Barnes MetalCrafters Inc.
Tim and Nick Martin,
By Tim Martin and Nick Martin
Tim Martin purchased Barnes Metalcrafters Inc. in August 1997.
I always wanted to open my own business. I was sick and tired of the corporate world, having to work 60-80-hour workweeks, not knowing if I had a job from one day to the next. Hearing the words "You're not part of the team anymore" too many times was weighing in. I have always been in and around the manufacturing and machining business my whole life, having grown up in Flint, Mich., outside of Detroit.

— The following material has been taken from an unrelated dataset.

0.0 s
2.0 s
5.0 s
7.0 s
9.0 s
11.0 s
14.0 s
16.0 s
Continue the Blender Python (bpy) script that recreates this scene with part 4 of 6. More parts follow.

I eventually ended up in New Bern, N.C., where there was way too much competition in the machining market. The opportunity arose to buy into the sheet metal industry, and I went for it. I liked the idea of taking a piece of metal, spending a little time on it, and making a finished product.

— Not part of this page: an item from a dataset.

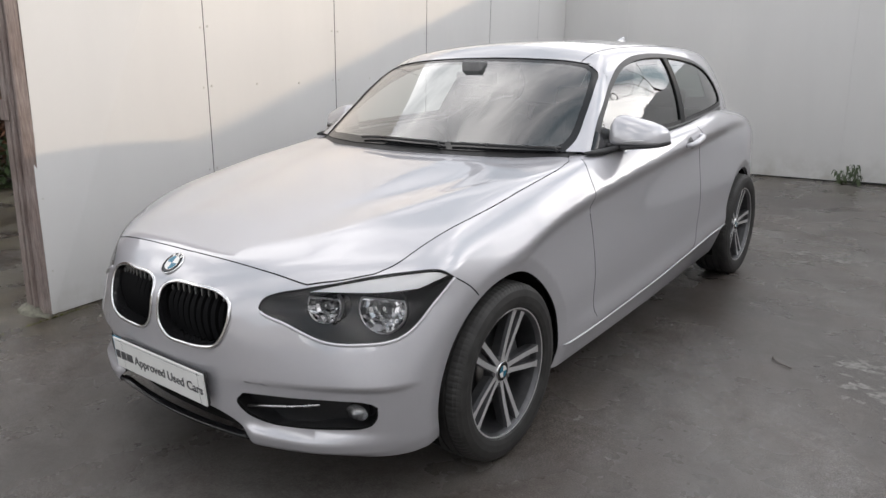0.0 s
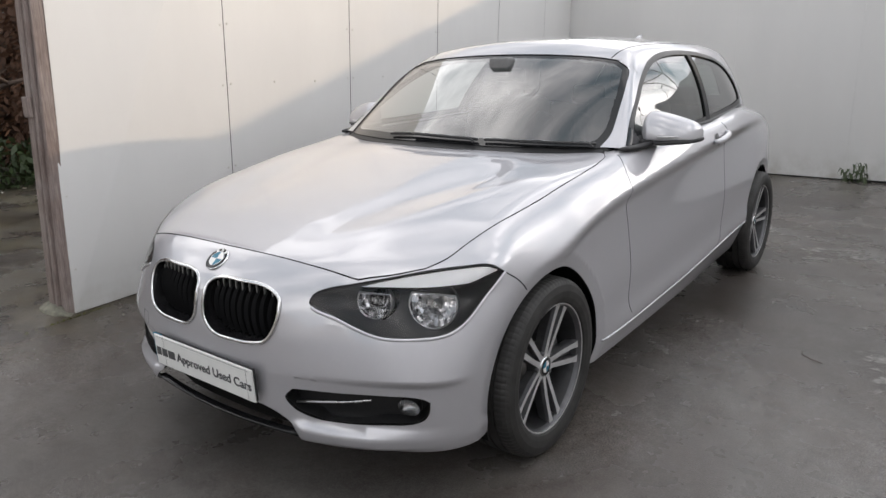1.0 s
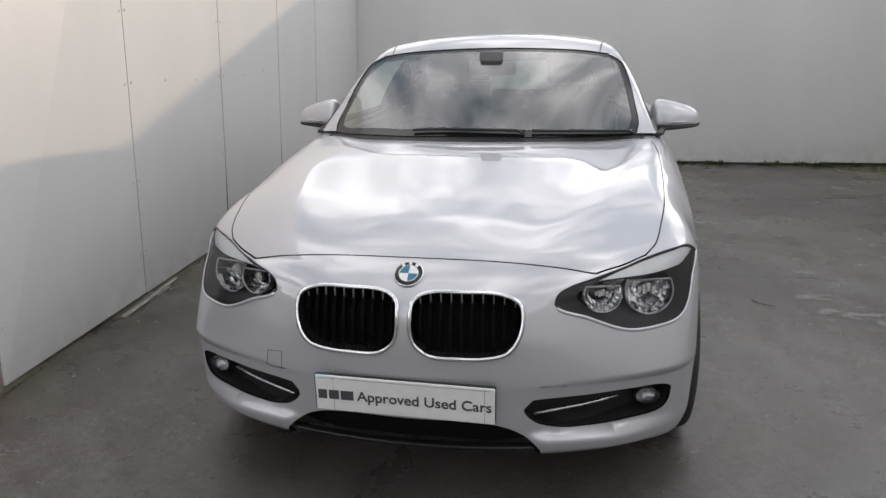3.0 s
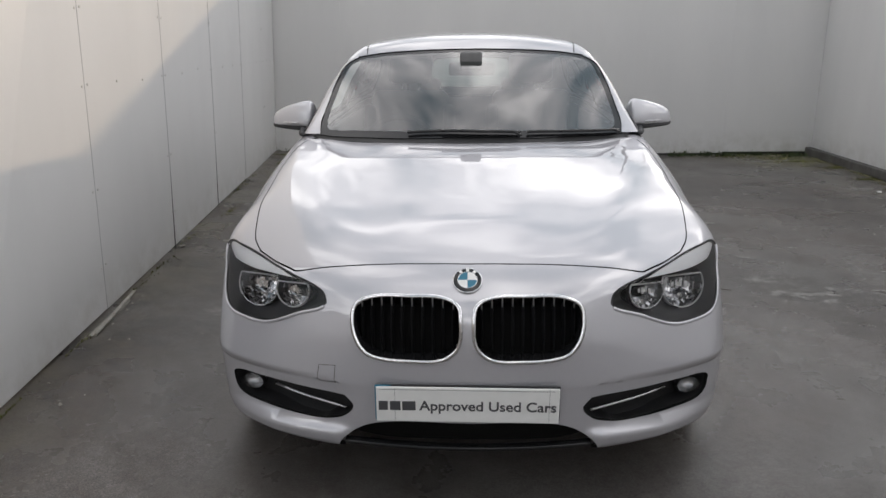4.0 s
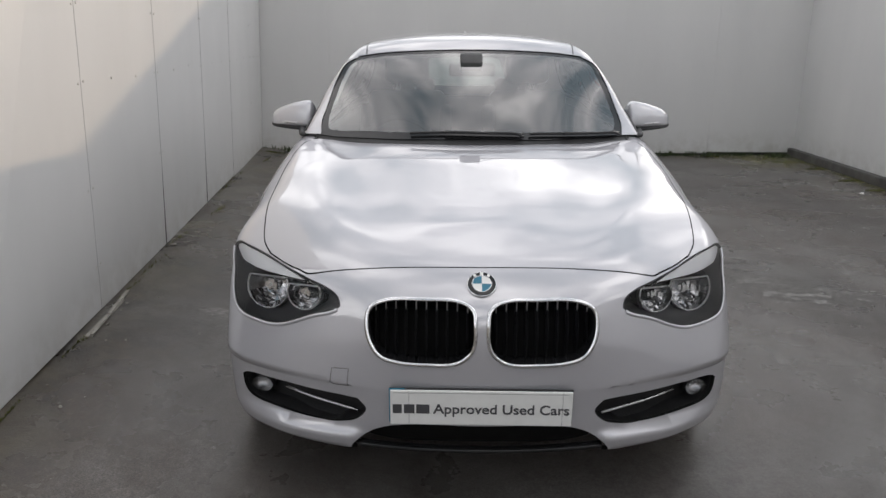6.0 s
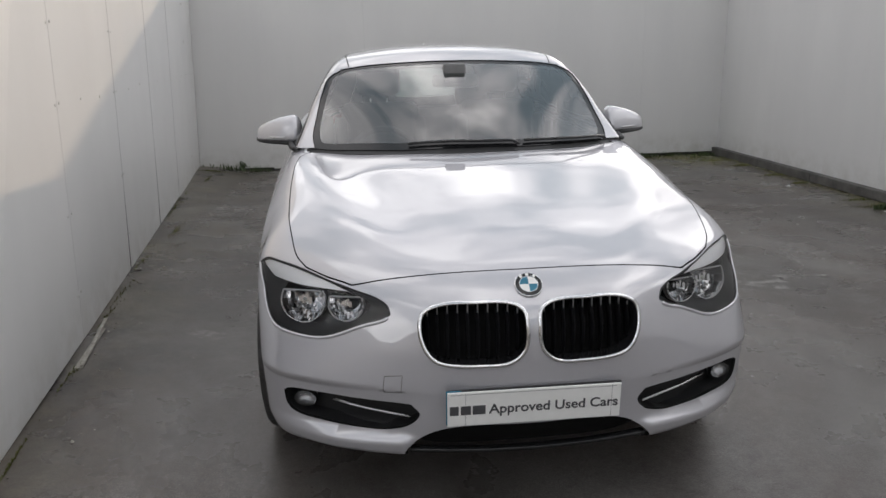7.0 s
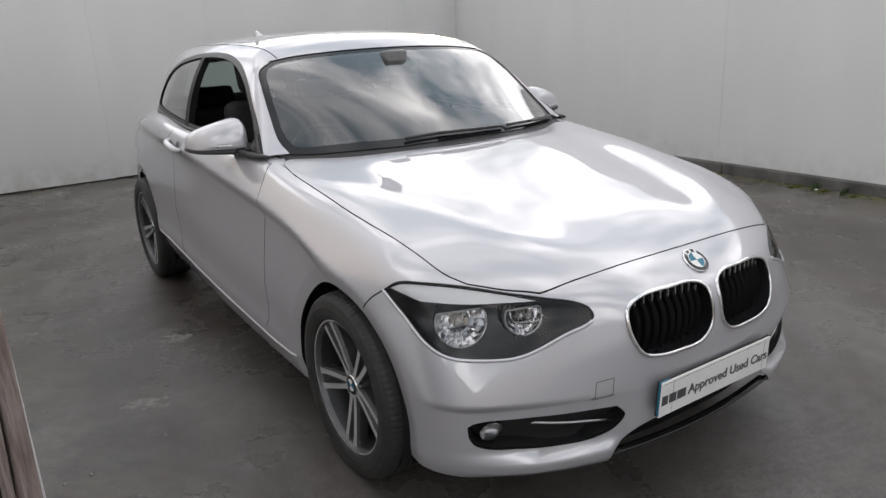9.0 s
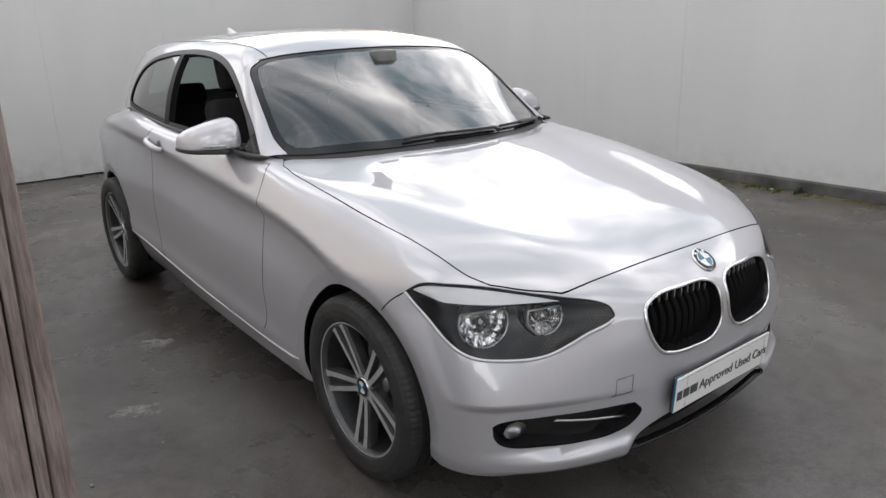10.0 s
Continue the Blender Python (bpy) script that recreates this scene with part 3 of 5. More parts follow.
def inset(loop, d):
    t = np.roll(loop, -1, 0) - np.roll(loop, 1, 0)
    t /= np.linalg.norm(t, axis=1)[:, None] + 1e-9
    n = np.stack([-t[:, 1], t[:, 0]], 1)
    area = 0.5 * np.sum(loop[:, 0] * np.roll(loop[:, 1], -1) - np.roll(loop[:, 0], -1) * loop[:, 1])
    return loop + n * d * (1 if area > 0 else -1)


def within(q, poly):
    x, y = q[:, 0], q[:, 1]
    c = np.zeros(len(q), bool)
    for (x0, y0), (x1, y1) in zip(poly, np.roll(poly, -1, 0)):
        if y0 == y1:
            continue
        c ^= ((y0 > y) != (y1 > y)) & (x < (x1 - x0) * (y - y0) / (y1 - y0) + x0)
    return c


def ribbon(line, w):
    """A thin closed strip round a line."""
    p = np.asarray(line, float)
    t = np.gradient(p, axis=0)
    t /= np.linalg.norm(t, axis=1)[:, None]
    n = np.stack([-t[:, 1], t[:, 0]], 1) * w / 2
    return np.vstack([p + n, (p - n)[::-1]])


class Sheet:
    """A stretch of the body, triangulated in a flat domain along all the outlines drawn on it."""

    def __init__(self, outer, loops, to_space, f, h):
        lines = [resample(l, h * 0.8, True) for l in [outer, *loops]]
        ring = np.vstack(lines)
        edges, k = [], 0
        for l in lines:
            n = len(l)
            edges += [(k + i, k + (i + 1) % n) for i in range(n)]
            k += n
        lo, hi = lines[0].min(0), lines[0].max(0)
        g = np.stack(np.meshgrid(np.arange(lo[0], hi[0], h), np.arange(lo[1], hi[1], h), indexing="ij"), -1)
        g[:, ::2, 0] += h / 2
        g = g.reshape(-1, 2)
        g = g[within(g, lines[0])]
        keep = np.ones(len(g), bool)
        for c in range(0, len(ring), 400):
            d = ((g[:, None, :] - ring[None, c:c + 400]) ** 2).sum(-1).min(1)
            keep &= d > (0.45 * h) ** 2
        pts = np.vstack([ring, g[keep]])
        vo, _, fo, *_ = delaunay_2d_cdt([Vector(p) for p in pts], edges, [], 0, 1e-6)
        self.q = np.array([tuple(v) for v in vo])
        self.tri = np.array([t for t in fo if len(t) == 3])
        self.p = to_space(self.q)
        self.n = normals(f, self.p)
        self.c2 = self.q[self.tri].mean(1)
        self.c3 = self.p[self.tri].mean(1)
        self.free = within(self.c2, lines[0])

    def take(self, poly=None, rule=None):
        ok = self.free.copy()
        if poly is not None:
            ok &= within(self.c2, poly)
        if rule is not None:
            ok &= rule(*self.c3.T)
        self.free &= ~ok
        return self.tri[ok]


def skin(name, sh, tris, mat, parent, side=0, depth=0.0, lip=0.012, label=""):
    """A panel from a sheet; side 1 or -1: that half of the car; 0: both halves in one."""
    ids, inv = np.unique(tris, return_inverse=True)
    t = inv.reshape(-1, 3)
    n = sh.n[ids]
    p = sh.p[ids] - n * depth
    # turn the faces outwards
    fn = np.cross(p[t[:, 1]] - p[t[:, 0]], p[t[:, 2]] - p[t[:, 0]])
    flip = (fn * n[t[:, 0]]).sum(1) < 0
    t[flip] = t[flip][:, ::-1]
    faces = [tuple(x) for x in t]
    if lip:
        seen = {}
        for a, b, c in faces:
            for e in ((a, b), (b, c), (c, a)):
                k = (min(e), max(e))
                seen[k] = None if k in seen else e
        rim = [e for e in seen.values() if e and not (p[e[0], 0] < 1e-3 and p[e[1], 0] < 1e-3)]
        rid = {v: i for i, v in enumerate(sorted({v for e in rim for v in e}))}
        order = sorted(rid, key=rid.get)
        k = len(p)
        top, bot = p[order], p[order] - n[order] * lip
        nn = n[order]
        p, n = np.vstack([p, top, bot]), np.vstack([n, nn, nn])
        m = len(order)
        faces += [(k + rid[b], k + rid[a], k + m + rid[a], k + m + rid[b]) for a, b in rim]
    dark = [0] * len(t) + [1] * (len(faces) - len(t))
    parts_v, parts_n, parts_f = [], [], []
    if side >= 0:
        parts_v, parts_n, parts_f = [p], [n], list(faces)
    if side <= 0:
        k = len(p) if side == 0 else 0
        parts_v.append(p * (-1, 1, 1))
        parts_n.append(n * (-1, 1, 1))
        parts_f += [tuple(k + i for i in f[::-1]) for f in faces]
    return put(name, np.vstack(parts_v), parts_f, [mat, VOID], parent, True, np.vstack(parts_n), slots=dark * (2 if side == 0 else 1), label=label)


def up_cast(f, lo=0.5, reach=1.3):
    def g(q):
        q = np.asarray(q, float)
        o = np.stack([q[:, 0], q[:, 1], 0 * q[:, 0] + lo], 1)
        return cast(f, o, np.tile((0, 0, 1.0), (len(q), 1)), 0, reach)
    return g


def out_cast(q):
    q = np.asarray(q, float)
    o = np.stack([0 * q[:, 0], q[:, 0], q[:, 1]], 1)
    return cast(upper_f, o, np.tile((1.0, 0, 0), (len(q), 1)), 0, 1.3)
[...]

Our capabilities have evolved greatly! A lot of the machines and equipment that were here when I purchased the business were very old and worn. We put a lot of money and time back in the business, which allowed us to increase our output and quality. We are a custom fabricator working with mild steel, stainless, aluminum, and copper. Generally we stick to thicknesses of 1/2 in. and under. We fabricate everything from custom electrical cabinets and copper chimney caps to industrial brackets, rebar cages, and prototypes. We are set up to run small production runs on various projects, having the shop stay very flexible.
Our equipment includes:
- Cincinnati 175-ton press brake
- Prima Platino 4,000-watt laser
- Capital Robotics OTC Daihen 6-axis welding robot
- Spartan ironworker
- Kasto Functional A production saw
- 2 angle rollers-one manual, one CNC
- Several welders, hand tools, rollers, etc.
All of our capabilities mean nothing without dedicated employees. They bring their experience and knowledge to the table every day. Everyone puts their heads together and we end up doing things a lot easier and better.

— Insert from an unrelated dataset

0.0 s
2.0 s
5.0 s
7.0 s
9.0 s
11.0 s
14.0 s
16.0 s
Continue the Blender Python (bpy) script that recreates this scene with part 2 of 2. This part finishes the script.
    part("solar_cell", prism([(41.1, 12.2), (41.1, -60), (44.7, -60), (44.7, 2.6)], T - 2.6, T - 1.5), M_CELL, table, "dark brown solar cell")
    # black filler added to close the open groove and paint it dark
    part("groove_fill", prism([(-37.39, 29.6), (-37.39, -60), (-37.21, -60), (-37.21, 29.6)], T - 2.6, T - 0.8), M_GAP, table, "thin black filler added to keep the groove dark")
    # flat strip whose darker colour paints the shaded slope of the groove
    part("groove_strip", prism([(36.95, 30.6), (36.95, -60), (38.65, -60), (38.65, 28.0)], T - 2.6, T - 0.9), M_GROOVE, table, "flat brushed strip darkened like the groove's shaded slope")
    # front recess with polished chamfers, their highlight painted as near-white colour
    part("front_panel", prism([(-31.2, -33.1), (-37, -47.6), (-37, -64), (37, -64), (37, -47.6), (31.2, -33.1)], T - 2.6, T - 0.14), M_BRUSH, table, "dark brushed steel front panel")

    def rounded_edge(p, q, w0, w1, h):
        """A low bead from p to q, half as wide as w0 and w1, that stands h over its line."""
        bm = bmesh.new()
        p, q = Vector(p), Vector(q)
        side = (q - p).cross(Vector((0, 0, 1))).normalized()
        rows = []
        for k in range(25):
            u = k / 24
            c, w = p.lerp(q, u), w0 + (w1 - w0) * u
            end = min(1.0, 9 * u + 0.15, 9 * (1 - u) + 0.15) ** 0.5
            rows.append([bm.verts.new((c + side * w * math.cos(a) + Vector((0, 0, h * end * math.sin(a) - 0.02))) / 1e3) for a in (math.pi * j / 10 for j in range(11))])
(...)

Duke University Medical Bed
Our Cincinnati 175-ton press brake. It virtually runs every day. Our employees are sometimes waiting in line to use it. Everyone here knows how to program it on the touchscreen, and the Wilson segmented tooling makes it very easy to change setups. Our parts are often designed around our press brake with Autodesk Inventor. We have our drawings and tooling in sync, making the fit-up of parts very smooth.
Our Kasto saw is another go-to machine. We always need it for production runs or simple cuts for jigs and weldments.
Often overlooked, our Toyota forklift is another workhorse. It is always available to load/unload trucks and move material around in the shop. We also use it to move some of our smaller equipment around to make room for certain jobs that require a little more floor space. Also, if you throw a pallet on the forks, it becomes a worktable.
MOST UNUSUAL OR MEMORABLE PROJECT:
An embalming table would be one for sure ... but that pretty much explains itself.
Our most memorable project would be a medical table we made for a doctoral student at Duke University (Figure 1). This was the first real job we got from our Web site. The student approached us about making a medical table for breast cancer research. It had to be made of stainless steel and developed so that a camera could rotate 360 degrees underneath the table.
We were fairly new to the 3-D CAD/modeling world with Autodesk Inventor, so this would be a challenging yet rewarding experience. The student came to us with some detailed, complicated solid models that we had to translate into the sheet metal environment. With some CAD/modeling aid from Avatech Solutions, we were able to flatten all the parts to the assembly so it could be fabricated. We went on to develop a table that looked similar to a space ship, and he was very happy with it. The table had a cameo in a story on "Good Morning America." We thought that was really cool!
Growing the business. I have lots of respect for the people who take a small business and grow it into a large, successful company. Taking all the pieces and putting them together is the greatest challenge.
We are looking forward to finding a niche market and developing a product. We often don't make the same production runs twice, so it would be nice to find something we could make consistently to fill in the gaps when times are slow.
ADVICE FOR WOULD-BE SHOP OWNERS:
Stay flexible! Don't be dependent on one customer, one industry, or one commodity. Also, know that you are the last one to get paid; all of your employees and creditors are first.